Back in 1997 things were much simpler.

A story from the past

Early in my career I was working with a telephone calling service.  This ingenious (for the time) system would call your work, then home, then mobile number in sequential order to find out where you were. When you answered the call, you were told the name of the caller and you could choose whether to take the call or send it to voicemail.

This product is, of course, redundant in a world where the only reason for having a landline number is to facilitate broadband.  But at the time it was new and newsworthy, and it was my job to get it into the newspapers.

At the time every major broadsheet newspaper had a weekly technology supplement, such was the advertising money washing around the industry.  To fill the pages in between lucrative adverts, interesting technology stories were in demand.  A few calls and a long-ish lunch later, my client was due to feature in ‘Connected’ – the weekly Times supplement for geeks.

In those days, every article would end with a phone number for more information (this was before companies bothered with a website).  The next day 10,000 people called the company’s call centre wanting more information.  The client signed up for another 12 months of PR fees and I basked in the glory of a job well done.

 

The end of ‘cause and effect’

These kind of immediate ‘cause and effect’ results rarely happen now.

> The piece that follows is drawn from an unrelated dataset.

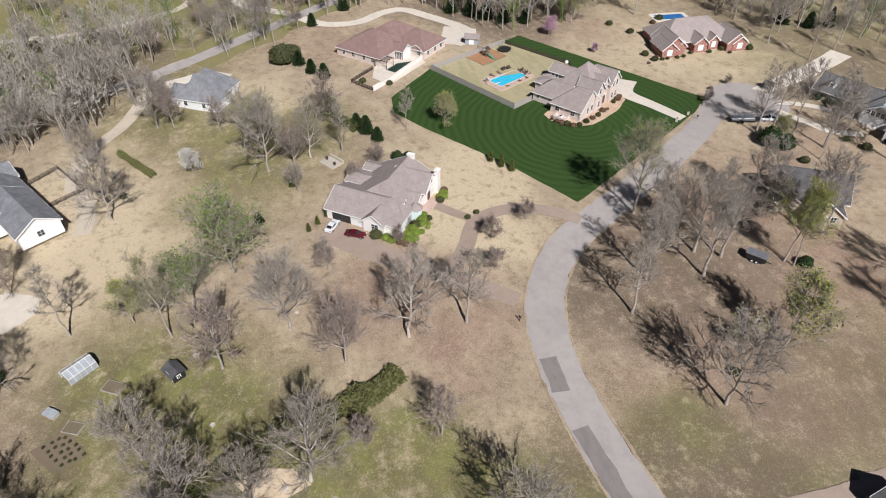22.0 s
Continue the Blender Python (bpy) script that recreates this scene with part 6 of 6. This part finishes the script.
# mulched play pad with its climbing frame
overlay("play_pad", [(-44.5, 219.6), (-37.2, 223.2), (-41.5, 232.8), (-49.2, 229.6)], M_MULCH, 0.13, "orange bark-mulch play pad", "play pad", 5)
rail_fence([(-44.5, 219.6), (-37.2, 223.2), (-41.5, 232.8), (-49.2, 229.6), (-44.5, 219.6)], 0.22, "low dark timber edging of the play pad", (0.1,), gap=4)
g = thing("climbing_frame", -43.6, 226.4, 25, "timber climbing frame with a green slide", "play set")
for px, py in ((-.8, -.8), (.8, -.8), (-.8, .8), (.8, .8)):
    part("post", box(B(), px - 0.06, py - 0.06, 0, px + 0.06, py + 0.06, 2.7), M_TIMBER, g)
part("platform", box(B(), -0.9, -0.9, 1.3, 0.9, 0.9, 1.4), M_TIMBER, g)
part("canopy", slab(B(), [[(-1.1, -1, 2.5), (0, -1, 3.3), (0, 1, 3.3), (-1.1, 1, 2.5)], [(0, -1, 3.3), (1.1, -1, 2.5), (1.1, 1, 2.5), (0, 1, 3.3)]], 0.06), M_RAIL, g)
part("slide", slab(B(), [[(0.9, -0.3, 1.45), (3.4, -0.3, 0.35), (3.4, 0.3, 0.35), (0.9, 0.3, 1.45)], [(3.4, -0.3, 0.35), (4.0, -0.3, 0.25), (4.0, 0.3, 0.25), (3.4, 0.3, 0.35)]], 0.12), M_TEAL, g)
part("swing_beam", box(B(), -4.2, -0.07, 2.3, -0.8, 0.07, 2.45), M_TIMBER, g)
for x in (-4.1, -4.1):
    for s in (-1, 1):
        l = part("swing_leg", box(B(), -0.05, -0.05, 0, 0.05, 0.05, 2.5), M_TIMBER, g)
        l.matrix_basis = pose(x, s * 0.9, 0, s * 20, 0, 0)
    break
for x in (-3.3, -2.3, -1.5):
    bm = box(B(), x - 0.2, -0.08, 0.5, x + 0.2, 0.08, 0.54)
    for s in (-.18, .18):
        cyl(bm, x + s, 0, 0.54, 2.3, 0.012, n=4)
    part("swing", bm, M_BLACK, g)


def trampoline(x, y, r, label):
    t = thing("trampoline", x, y, 0, label, "trampoline")
    part("mat", cyl(B(), 0, 0, 0.82, 0.86, r * 0.86, n=28), M_BLACK, t)
    bm = B()
    ring = [[bm.verts.new((q * math.cos(i * 6.2832 / 28), q * math.sin(i * 6.2832 / 28), z)) for q, z in ((r * 0.84, 0.9), (r, 0.9), (r, 0.84), (r * 0.84, 0.84))] for i in range(28)]
    for p, q in zip(ring, ring[1:] + ring[:1]):
        for j in range(4):
            bm.faces.new((p[j], p[(j + 1) % 4], q[(j + 1) % 4], q[j]))
    bmesh.ops.recalc_face_normals(bm, faces=bm.faces[:])
    part("pad", bm, M_RAIL, t)
    for i in range(8):
        a = i * 6.2832 / 8
        part("net_pole", cyl(B(), r * math.cos(a), r * math.sin(a), 0, 2.5, 0.03, n=6), M_BLACK, t)
    bm = B()
    for i in range(28):
        a0 = i * 6.2832 / 28
        for z in (1.0, 1.5, 2.0, 2.45):
            a1 = (i + 1) * 6.2832 / 28
            v = [bm.verts.new((r * math.cos(a), r * math.sin(a), zz)) for a, zz in ((a0, z), (a1, z), (a1, z + 0.035), (a0, z + 0.035))]
            bm.faces.new(v)
    bmesh.ops.solidify(bm, geom=bm.faces[:], thickness=0.02)
    part("net", bm, M_BLACK, t)


trampoline(-45.4, 233.8, 2.2, "black round trampoline with a safety net")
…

The ‘customer journey’ is a more winding and tortuous path.  You may get a great article in the media but even those that read are unlikely to take immediate action.  They will look at reviews on Google and TrustPilot, they may check out your website and Google your competition.  People are not necessarily making more informed decisions, but they are making decisions based on more information.

Serendipity does still happen.  Less than a year ago a salesperson at one of my clients called me to say that he had just spoken to a significant prospect.  This person had been alerted to the client’s product through a podcast he had listened to the day before, recommending the device.  But these moments are becoming rarer.

 

Know your audience

In this environment, what can a company do?  Viktor Frankl famously said ‘control the controllables’ a quote that neatly encapsulates the Serenity Prayer.  For me, companies should focus on three things primarily.

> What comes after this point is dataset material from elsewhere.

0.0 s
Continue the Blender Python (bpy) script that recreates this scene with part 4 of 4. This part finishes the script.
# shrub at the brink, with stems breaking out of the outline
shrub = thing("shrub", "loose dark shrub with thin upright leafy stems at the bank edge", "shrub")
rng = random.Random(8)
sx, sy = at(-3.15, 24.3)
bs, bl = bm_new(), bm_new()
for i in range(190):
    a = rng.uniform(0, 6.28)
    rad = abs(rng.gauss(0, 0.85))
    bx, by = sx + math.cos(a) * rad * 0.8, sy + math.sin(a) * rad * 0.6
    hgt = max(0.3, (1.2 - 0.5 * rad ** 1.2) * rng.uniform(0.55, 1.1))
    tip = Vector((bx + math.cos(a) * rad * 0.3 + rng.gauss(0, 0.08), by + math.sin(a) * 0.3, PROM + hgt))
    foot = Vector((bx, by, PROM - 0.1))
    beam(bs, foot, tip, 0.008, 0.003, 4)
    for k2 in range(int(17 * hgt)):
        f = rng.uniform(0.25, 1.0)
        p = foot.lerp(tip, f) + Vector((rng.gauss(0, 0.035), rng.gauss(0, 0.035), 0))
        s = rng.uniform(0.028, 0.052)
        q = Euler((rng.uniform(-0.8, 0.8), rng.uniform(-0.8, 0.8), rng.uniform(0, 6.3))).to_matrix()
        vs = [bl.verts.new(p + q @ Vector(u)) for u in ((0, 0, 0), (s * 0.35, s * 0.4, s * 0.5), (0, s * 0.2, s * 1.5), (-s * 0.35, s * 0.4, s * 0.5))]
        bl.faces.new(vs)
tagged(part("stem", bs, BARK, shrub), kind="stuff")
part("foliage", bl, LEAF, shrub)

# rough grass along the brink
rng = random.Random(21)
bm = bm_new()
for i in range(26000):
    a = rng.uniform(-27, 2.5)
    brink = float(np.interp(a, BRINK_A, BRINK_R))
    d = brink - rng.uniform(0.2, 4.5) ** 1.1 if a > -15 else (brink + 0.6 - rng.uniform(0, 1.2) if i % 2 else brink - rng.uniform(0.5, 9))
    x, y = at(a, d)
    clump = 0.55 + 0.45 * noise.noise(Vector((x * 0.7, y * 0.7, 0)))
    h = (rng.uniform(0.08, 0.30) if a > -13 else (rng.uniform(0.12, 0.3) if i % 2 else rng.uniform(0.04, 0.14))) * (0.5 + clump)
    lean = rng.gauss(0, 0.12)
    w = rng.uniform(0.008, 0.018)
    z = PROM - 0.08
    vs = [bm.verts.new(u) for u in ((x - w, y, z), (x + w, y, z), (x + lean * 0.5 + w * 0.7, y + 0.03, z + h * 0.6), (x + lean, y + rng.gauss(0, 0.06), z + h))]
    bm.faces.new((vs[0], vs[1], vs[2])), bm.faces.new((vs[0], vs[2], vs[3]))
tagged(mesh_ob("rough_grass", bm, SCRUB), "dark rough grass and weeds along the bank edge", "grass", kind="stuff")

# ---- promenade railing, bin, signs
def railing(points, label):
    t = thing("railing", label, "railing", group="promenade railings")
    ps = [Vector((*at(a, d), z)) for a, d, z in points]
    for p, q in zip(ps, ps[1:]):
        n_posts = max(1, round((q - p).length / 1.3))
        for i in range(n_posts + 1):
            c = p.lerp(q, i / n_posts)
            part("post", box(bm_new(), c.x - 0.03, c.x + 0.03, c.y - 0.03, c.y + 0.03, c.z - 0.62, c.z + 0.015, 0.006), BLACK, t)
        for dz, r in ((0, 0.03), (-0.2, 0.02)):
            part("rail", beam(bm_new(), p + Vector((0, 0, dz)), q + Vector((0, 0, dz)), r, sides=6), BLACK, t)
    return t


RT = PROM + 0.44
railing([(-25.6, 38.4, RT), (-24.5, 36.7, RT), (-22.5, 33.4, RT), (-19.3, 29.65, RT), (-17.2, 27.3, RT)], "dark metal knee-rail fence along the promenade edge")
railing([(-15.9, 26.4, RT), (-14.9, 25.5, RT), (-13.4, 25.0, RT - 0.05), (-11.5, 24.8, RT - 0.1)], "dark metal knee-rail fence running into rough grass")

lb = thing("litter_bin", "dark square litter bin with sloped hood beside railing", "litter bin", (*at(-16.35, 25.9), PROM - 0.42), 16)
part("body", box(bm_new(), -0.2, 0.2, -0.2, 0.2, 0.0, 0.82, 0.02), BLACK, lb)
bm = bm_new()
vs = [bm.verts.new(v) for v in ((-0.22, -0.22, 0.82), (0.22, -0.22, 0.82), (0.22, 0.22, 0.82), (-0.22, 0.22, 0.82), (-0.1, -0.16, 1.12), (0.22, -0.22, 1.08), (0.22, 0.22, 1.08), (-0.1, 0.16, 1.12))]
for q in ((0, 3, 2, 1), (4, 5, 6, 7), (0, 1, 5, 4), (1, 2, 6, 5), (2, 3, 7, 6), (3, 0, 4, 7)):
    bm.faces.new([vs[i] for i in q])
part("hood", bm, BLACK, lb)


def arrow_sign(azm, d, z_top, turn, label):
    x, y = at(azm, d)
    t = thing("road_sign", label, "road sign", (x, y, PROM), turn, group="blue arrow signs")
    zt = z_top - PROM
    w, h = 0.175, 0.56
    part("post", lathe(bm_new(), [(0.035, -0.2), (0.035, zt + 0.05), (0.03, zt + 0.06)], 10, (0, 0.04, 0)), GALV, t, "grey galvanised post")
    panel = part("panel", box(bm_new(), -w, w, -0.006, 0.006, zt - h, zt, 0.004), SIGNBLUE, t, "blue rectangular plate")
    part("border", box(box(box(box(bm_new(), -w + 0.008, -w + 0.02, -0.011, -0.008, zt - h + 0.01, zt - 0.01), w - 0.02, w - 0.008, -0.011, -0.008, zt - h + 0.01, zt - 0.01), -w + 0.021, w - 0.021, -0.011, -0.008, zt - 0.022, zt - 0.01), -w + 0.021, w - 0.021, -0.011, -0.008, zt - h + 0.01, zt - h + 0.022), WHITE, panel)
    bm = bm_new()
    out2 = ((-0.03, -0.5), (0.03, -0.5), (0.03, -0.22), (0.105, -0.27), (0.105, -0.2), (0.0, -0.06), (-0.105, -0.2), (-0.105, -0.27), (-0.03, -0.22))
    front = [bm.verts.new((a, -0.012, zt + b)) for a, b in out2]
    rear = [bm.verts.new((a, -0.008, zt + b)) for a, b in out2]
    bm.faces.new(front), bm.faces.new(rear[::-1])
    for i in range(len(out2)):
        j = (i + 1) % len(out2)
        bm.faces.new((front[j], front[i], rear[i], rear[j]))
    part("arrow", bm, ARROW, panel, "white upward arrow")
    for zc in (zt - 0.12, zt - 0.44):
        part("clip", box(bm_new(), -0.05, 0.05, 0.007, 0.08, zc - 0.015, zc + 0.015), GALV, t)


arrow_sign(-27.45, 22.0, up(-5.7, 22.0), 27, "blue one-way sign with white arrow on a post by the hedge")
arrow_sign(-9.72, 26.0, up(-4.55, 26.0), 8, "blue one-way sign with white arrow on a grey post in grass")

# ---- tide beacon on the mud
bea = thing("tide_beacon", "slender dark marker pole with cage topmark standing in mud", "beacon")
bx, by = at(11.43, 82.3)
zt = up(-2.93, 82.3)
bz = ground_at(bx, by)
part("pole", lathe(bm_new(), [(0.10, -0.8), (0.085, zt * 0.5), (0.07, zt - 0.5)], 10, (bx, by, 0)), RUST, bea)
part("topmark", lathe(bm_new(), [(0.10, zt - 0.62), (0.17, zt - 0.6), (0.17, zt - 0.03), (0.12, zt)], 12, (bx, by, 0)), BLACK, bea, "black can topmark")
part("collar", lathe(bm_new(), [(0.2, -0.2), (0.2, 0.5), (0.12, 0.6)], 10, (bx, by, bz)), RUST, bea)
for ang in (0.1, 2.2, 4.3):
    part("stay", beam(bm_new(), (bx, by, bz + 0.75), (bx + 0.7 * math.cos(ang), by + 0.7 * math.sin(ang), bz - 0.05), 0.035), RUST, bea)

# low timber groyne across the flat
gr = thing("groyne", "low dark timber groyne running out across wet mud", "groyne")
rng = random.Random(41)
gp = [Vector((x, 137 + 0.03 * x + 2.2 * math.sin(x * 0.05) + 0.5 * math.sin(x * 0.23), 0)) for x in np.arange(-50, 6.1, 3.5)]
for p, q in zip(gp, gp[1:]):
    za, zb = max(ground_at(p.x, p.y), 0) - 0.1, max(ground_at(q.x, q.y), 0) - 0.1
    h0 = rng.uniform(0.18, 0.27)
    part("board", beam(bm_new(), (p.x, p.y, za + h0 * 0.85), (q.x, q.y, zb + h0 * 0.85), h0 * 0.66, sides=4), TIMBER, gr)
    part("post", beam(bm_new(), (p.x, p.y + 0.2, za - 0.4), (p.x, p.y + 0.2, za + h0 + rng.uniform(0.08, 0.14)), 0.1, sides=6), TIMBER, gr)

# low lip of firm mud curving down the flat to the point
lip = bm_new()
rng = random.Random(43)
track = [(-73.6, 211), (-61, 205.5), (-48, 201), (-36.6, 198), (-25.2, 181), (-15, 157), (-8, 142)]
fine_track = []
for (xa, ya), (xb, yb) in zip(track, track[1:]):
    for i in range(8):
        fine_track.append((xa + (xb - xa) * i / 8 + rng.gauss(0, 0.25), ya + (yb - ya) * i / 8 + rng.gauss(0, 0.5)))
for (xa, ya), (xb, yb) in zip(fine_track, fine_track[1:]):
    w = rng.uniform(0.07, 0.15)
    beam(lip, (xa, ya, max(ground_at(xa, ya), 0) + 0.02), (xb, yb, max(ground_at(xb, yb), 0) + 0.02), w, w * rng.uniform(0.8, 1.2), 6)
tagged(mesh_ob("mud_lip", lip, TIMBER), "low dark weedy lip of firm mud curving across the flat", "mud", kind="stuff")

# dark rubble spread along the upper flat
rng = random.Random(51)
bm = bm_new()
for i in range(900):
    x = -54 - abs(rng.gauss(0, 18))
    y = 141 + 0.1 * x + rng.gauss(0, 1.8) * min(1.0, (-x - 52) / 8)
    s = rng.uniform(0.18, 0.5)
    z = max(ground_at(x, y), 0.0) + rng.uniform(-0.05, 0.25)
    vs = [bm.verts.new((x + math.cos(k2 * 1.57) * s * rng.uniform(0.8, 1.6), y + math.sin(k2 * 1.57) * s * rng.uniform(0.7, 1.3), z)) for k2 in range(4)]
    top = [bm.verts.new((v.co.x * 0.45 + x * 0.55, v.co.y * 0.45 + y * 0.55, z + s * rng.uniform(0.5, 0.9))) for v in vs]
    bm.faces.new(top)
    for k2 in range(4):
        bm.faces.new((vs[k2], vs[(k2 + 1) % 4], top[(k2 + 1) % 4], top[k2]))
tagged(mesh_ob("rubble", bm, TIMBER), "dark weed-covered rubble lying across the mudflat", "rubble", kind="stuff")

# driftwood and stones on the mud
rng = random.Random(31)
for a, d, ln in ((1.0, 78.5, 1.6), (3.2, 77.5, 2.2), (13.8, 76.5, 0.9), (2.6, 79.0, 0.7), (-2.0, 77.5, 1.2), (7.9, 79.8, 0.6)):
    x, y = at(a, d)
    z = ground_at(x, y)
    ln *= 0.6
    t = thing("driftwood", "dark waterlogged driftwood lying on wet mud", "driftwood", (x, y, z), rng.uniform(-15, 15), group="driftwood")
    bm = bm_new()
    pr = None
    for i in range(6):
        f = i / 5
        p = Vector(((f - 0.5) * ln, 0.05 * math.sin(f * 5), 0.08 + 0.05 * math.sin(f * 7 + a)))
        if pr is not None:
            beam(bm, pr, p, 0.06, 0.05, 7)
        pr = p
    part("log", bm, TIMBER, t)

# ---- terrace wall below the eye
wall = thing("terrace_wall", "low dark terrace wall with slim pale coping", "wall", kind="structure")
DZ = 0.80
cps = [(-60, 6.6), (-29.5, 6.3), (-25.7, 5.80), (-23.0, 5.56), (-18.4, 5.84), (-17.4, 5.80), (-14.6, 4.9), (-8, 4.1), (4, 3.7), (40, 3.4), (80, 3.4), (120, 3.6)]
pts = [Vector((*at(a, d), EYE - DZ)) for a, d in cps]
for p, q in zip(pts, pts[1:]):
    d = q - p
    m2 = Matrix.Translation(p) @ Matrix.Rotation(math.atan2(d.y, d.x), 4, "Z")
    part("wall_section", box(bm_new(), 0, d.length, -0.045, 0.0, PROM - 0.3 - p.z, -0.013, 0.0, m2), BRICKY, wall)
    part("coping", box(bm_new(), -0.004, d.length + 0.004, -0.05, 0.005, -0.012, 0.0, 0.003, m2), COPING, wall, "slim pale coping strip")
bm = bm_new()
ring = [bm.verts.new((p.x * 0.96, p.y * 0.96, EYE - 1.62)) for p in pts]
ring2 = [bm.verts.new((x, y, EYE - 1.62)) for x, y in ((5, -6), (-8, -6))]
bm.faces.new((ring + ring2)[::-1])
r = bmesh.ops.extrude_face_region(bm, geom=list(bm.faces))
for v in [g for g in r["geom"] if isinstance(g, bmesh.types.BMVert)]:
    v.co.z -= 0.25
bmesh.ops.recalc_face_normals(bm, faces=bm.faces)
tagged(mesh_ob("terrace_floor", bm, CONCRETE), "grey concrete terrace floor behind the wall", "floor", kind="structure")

  • Get as much detailed information on your customers as possible and ensure that all communications target these people. Think carefully about where they gather online.
  • Engage with customers as much as possible, even those that may not have had a great experience with your product or service. Make these people your champions.
  • Take a long-term view – don’t believe one positive or negative review will change the world.

There is only so much any entrepreneur can control directly.  We all sleep better when we realise this.